Wenn man sich die Gerichtsverhandlung mit einer politischen Färbung der vergangenen Zeit ansieht, so sieht man, dass in Wahrheit die Verteidigung des Rechtsanwaltes nicht das finale Urteil, welches schon vorher feststand, verändern konnte. Doch, wenn man sich die Verhandlungen zwischen dem Ankläger und dem Rechtsanwalt anhört, dann kommt man zu einem eigenen Schluss. Dabei spielt dann das Urteil des Gerichts keine Rolle mehr und das verbirgt Konfliktpotenzial für die Gesellschaft in der kommenden Zeit.

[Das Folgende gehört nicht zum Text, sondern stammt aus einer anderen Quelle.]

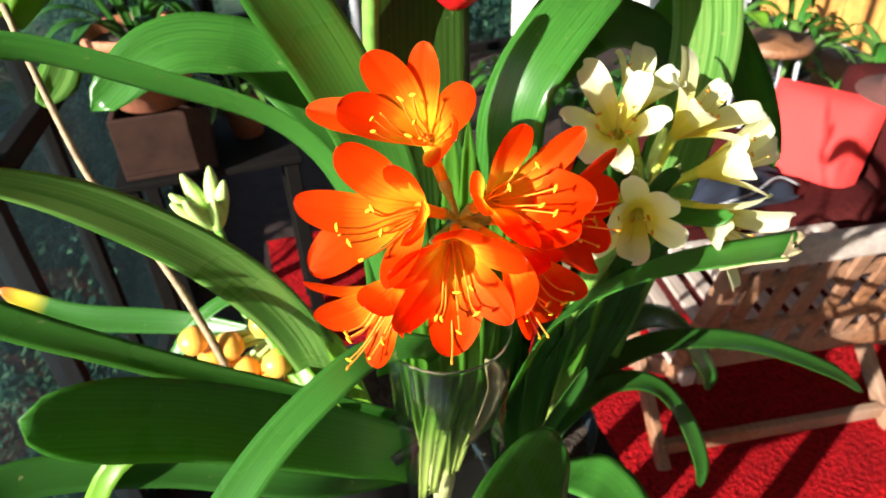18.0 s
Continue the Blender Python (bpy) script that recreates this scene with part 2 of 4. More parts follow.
M["grout"] = plain("grey_grout", (0.20, 0.17, 0.15), 0.9, 120.0, 0.2)
M["wood_dark"] = plain("dark_stained_wood", (0.004, 0.0034, 0.003), 0.8, 50.0, 0.4, 0.3, spec=0.12)
M["metal_dark"] = plain("dark_grey_painted_metal", (0.010, 0.0105, 0.012), 0.6, 60.0, 0.2, spec=0.15)
M["crate_wood"] = plain("dark_brown_wood", (0.035, 0.016, 0.011), 0.7, 20.0, 0.35, 0.3, spec=0.2)
M["wood_brown"] = plain("red_brown_wood", (0.30, 0.085, 0.03), 0.5, 14.0, 0.35, 0.2)
M["wood_crossbar"] = plain("dark_brown_timber", (0.035, 0.014, 0.010), 0.7, 20.0, 0.3, 0.2, spec=0.2)
M["wood_ochre"] = plain("ochre_pine_boards", (0.50, 0.24, 0.06), 0.5, 14.0, 0.3, 0.2)
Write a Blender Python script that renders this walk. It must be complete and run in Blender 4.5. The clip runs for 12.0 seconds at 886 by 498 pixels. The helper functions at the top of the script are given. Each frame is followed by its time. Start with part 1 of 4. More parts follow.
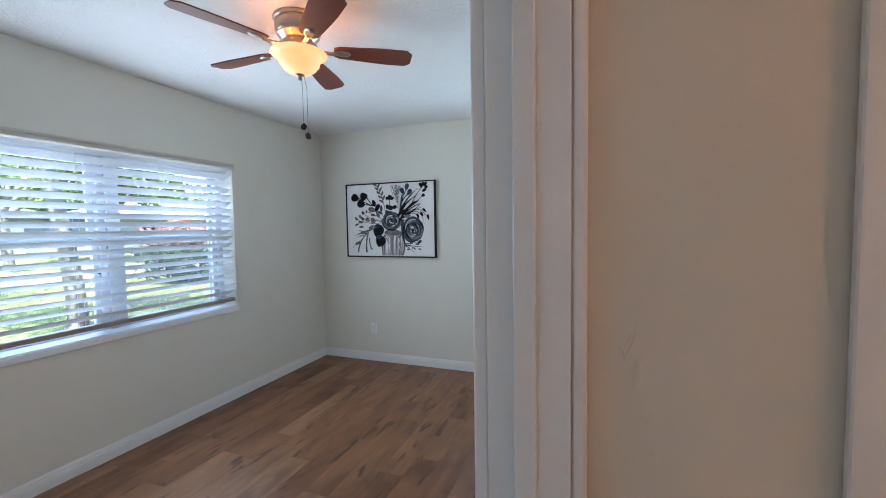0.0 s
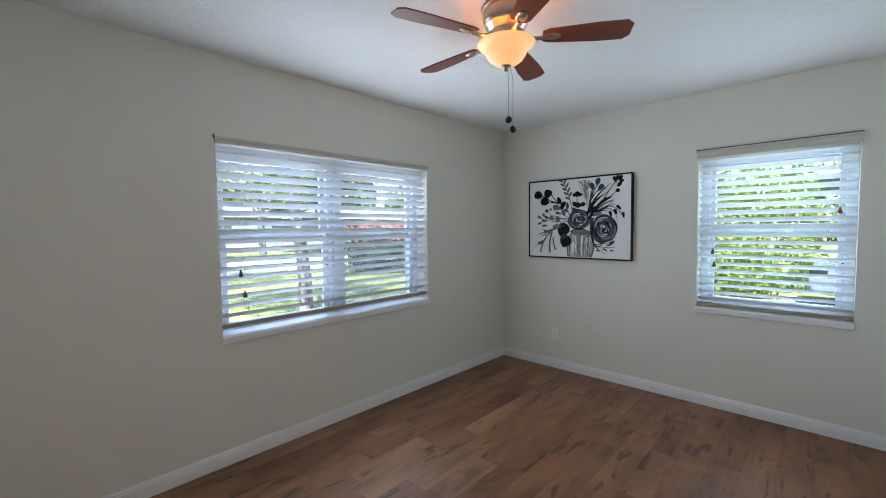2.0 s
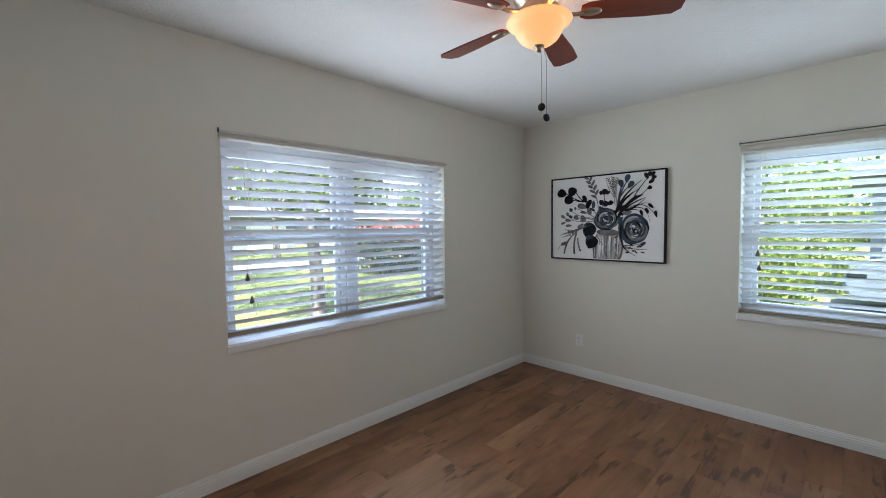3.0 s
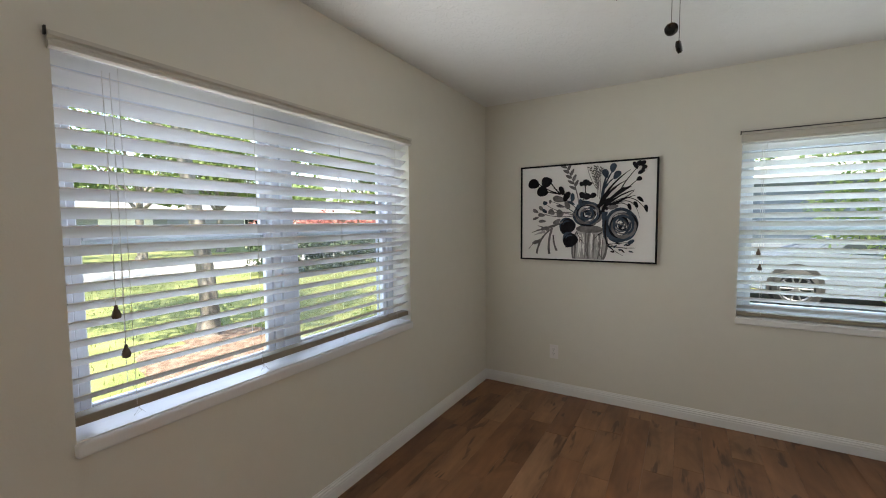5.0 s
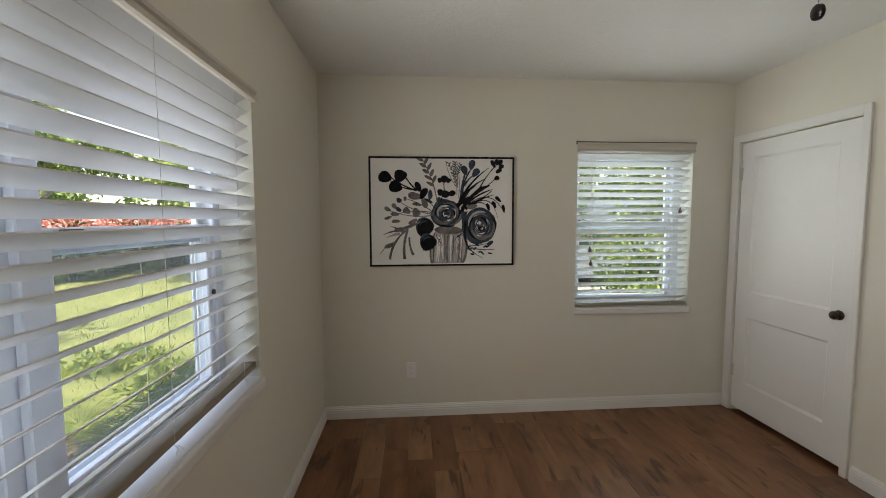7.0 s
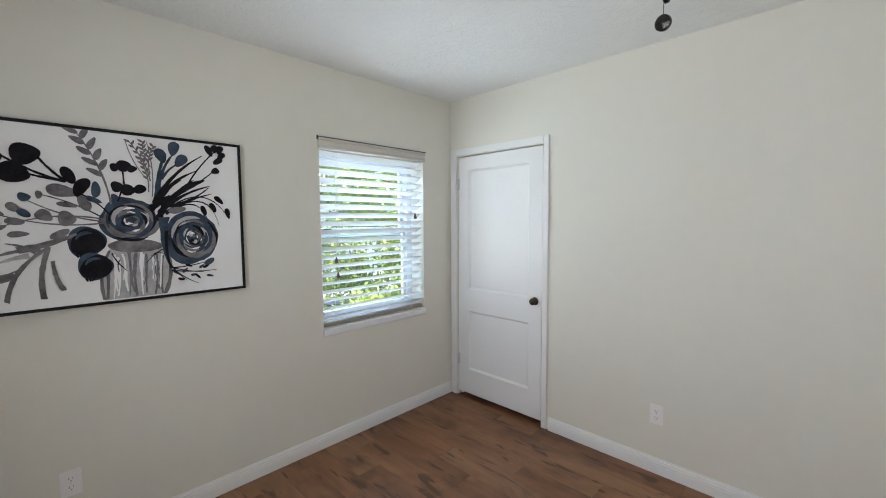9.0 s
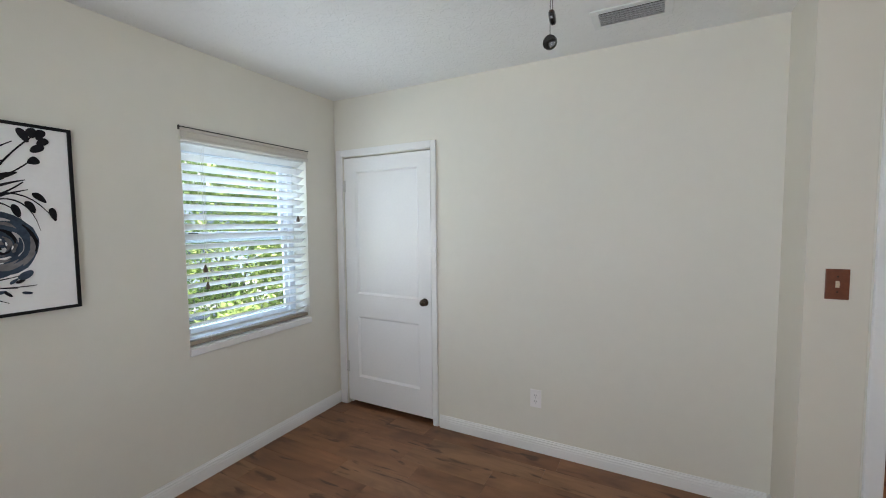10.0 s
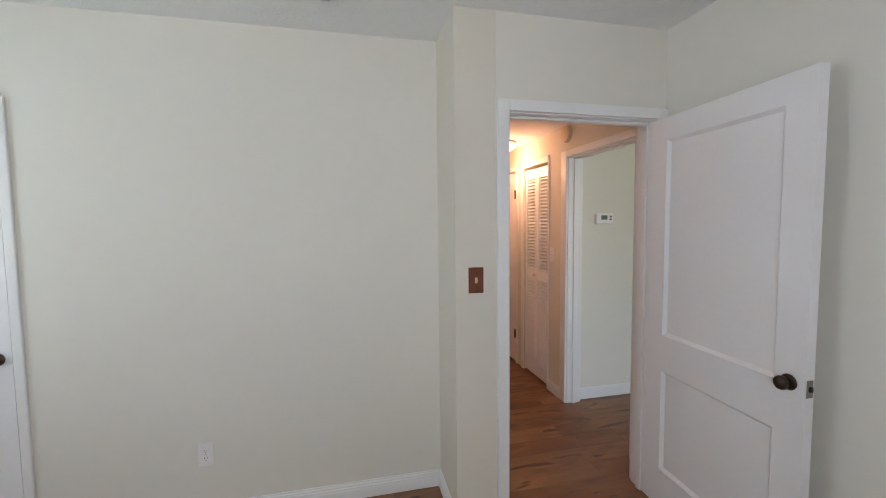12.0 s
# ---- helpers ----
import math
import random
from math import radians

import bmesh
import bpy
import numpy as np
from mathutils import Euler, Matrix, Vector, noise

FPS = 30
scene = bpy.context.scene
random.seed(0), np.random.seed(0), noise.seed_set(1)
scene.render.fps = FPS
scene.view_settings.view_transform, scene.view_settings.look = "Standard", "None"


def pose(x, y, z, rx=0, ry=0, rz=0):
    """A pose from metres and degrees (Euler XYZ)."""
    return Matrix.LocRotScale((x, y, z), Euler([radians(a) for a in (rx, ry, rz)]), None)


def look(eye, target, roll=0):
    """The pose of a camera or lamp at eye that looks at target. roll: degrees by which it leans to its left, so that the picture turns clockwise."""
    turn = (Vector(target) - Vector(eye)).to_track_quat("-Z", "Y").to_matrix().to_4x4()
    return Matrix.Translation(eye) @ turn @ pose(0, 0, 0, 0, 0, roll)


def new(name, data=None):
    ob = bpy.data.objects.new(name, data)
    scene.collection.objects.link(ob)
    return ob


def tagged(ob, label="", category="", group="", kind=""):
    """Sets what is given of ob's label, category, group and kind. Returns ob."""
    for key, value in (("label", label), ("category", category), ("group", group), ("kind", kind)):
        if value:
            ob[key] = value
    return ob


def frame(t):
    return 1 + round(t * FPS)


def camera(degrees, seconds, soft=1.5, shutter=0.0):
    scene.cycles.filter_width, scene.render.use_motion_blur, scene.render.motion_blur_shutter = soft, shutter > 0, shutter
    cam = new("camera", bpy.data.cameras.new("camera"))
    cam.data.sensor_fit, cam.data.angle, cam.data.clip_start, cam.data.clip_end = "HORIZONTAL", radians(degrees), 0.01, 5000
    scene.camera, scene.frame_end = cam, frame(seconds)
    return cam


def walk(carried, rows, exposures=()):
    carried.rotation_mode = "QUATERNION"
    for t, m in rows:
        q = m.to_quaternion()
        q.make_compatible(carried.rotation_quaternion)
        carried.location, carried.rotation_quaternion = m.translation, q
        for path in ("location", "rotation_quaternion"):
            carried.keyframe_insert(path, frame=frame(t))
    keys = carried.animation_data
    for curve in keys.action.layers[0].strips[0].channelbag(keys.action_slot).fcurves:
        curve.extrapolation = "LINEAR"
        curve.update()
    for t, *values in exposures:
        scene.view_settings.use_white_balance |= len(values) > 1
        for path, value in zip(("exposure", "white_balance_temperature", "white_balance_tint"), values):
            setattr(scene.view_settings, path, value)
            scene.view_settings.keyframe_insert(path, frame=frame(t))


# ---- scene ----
cam = camera(95.5, 12.0, soft=1.0)
PATH = [
    (0, (0.153, 0.296, 1.407), (-0.554, 2.164, 1.297), -0.9),
    (0.5, (0.066, 0.269, 1.407), (-0.886, 2.025, 1.303), -0.7),
    (1, (0.012, 0.269, 1.408), (-1.138, 1.901, 1.303), -0.6),
    (1.5, (-0.038, 0.294, 1.409), (-1.329, 1.818, 1.306), -0.7),
    (2, (-0.092, 0.337, 1.405), (-1.473, 1.78, 1.302), -0.6),
    (2.5, (-0.152, 0.403, 1.411), (-1.578, 1.802, 1.306), -0.6),
    (2.7, (-0.19, 0.42, 1.412), (-1.619, 1.816, 1.308), -0.6),
    (4.3, (-0.798, 0.611, 1.404), (-2.054, 2.164, 1.29), -0.6),
    (4.5, (-0.898, 0.645, 1.411), (-2.098, 2.241, 1.294), -0.4),
    (5, (-1.143, 0.704, 1.413), (-2.168, 2.417, 1.284), -0.5),
    (5.5, (-1.437, 0.713, 1.432), (-2.231, 2.543, 1.292), -0.4),
    (6, (-1.65, 0.8, 1.416), (-2.184, 2.722, 1.273), -0.2),
    (6.5, (-1.836, 0.967, 1.436), (-2.053, 2.95, 1.292), -0.2),
    (7, (-2.017, 1.121, 1.431), (-1.87, 3.11, 1.285), -0.2),
    (7.2, (-2.074, 1.18, 1.45), (-1.775, 3.151, 1.301), -0.1),
    (8.8, (-2.08, 1.632, 1.47), (-0.744, 3.113, 1.323), -0.4),
    (9, (-2.092, 1.663, 1.463), (-0.671, 3.063, 1.32), -0.4),
    (9.5, (-2.122, 1.719, 1.453), (-0.504, 2.888, 1.322), -0.4),
    (10, (-2.113, 1.719, 1.455), (-0.347, 2.649, 1.327), -0.5),
    (10.5, (-2.071, 1.693, 1.446), (-0.183, 2.341, 1.321), -0.5),
    (11, (-1.961, 1.671, 1.456), (0.01, 1.985, 1.328), -0.6),
    (11.5, (-1.846, 1.639, 1.468), (0.149, 1.573, 1.341), -0.5),
    (12, (-1.779, 1.647, 1.47), (0.165, 1.197, 1.34), -0.6),
]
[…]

Die Debatten in der Nationalversammlung erlauben den Bürgern einen Blick in die aktuelle Debatte. Einige Abgeordnete sind deutlich gegen diese Gesetzesänderung, dennoch gibt es auch Leute, die deutlich dafür sind, wie Nguyen Thi Thuy, Abgeordnete für die Provinz Bac Kan.

Das Volk hofft sehr darauf, dass die Abgeordneten mit Kopf über die Gesetzesänderung entscheiden, damit Vietnam zu einem echten Rechtsstaat wird und ebenfalls von der internationalen Gesellschaft als solche anerkannt wird.

Trung KhoaThoibao.de

 

Die Abgeordnete Nguyen Thi Thuy (Provinz Bac Kan) hat einen Doktortitel in Rechtswissenschaften und sorgte in der Nationalversammlung am 24.05.2017 für Aufsehen. Sie schlug vor, dass ein Rechtsanwalt, der nicht seinen Mandaten anklagt, ebenfalls zum Täter wird.

 

Rechtsanwalt Nguyen Van Chien sagt in der Nationalversammlung am 24.05.2017: „Ein prozesssüchtiger Rechtsanwalt könnte jetzt in der Klemme stecken: Wenn ein Rechtsanwalt nicht dem Artikel 19 des Strafgesetzbuches folgt, dann könnte er selbst zum Verbrecher werden. Aber wenn der dem Artikel 19 des Strafgesetzbuches folgt, dann klagt er ja seinen eigenen Mandaten an und der Mandant könnte wiederum seinen Rechtsanwalt wegen Rufmordes anklagen.“

[1] Präsident Ho Chi Minh: Ich rufe alle Mitbürger, egal männlich oder weiblich, ab 18 Jahren, dazu auf, heute zur Wahl zu gehen und diejenigen Abgeordneten zu wählen, die der ersten Nationalversammlung unseres Landes gerecht sind.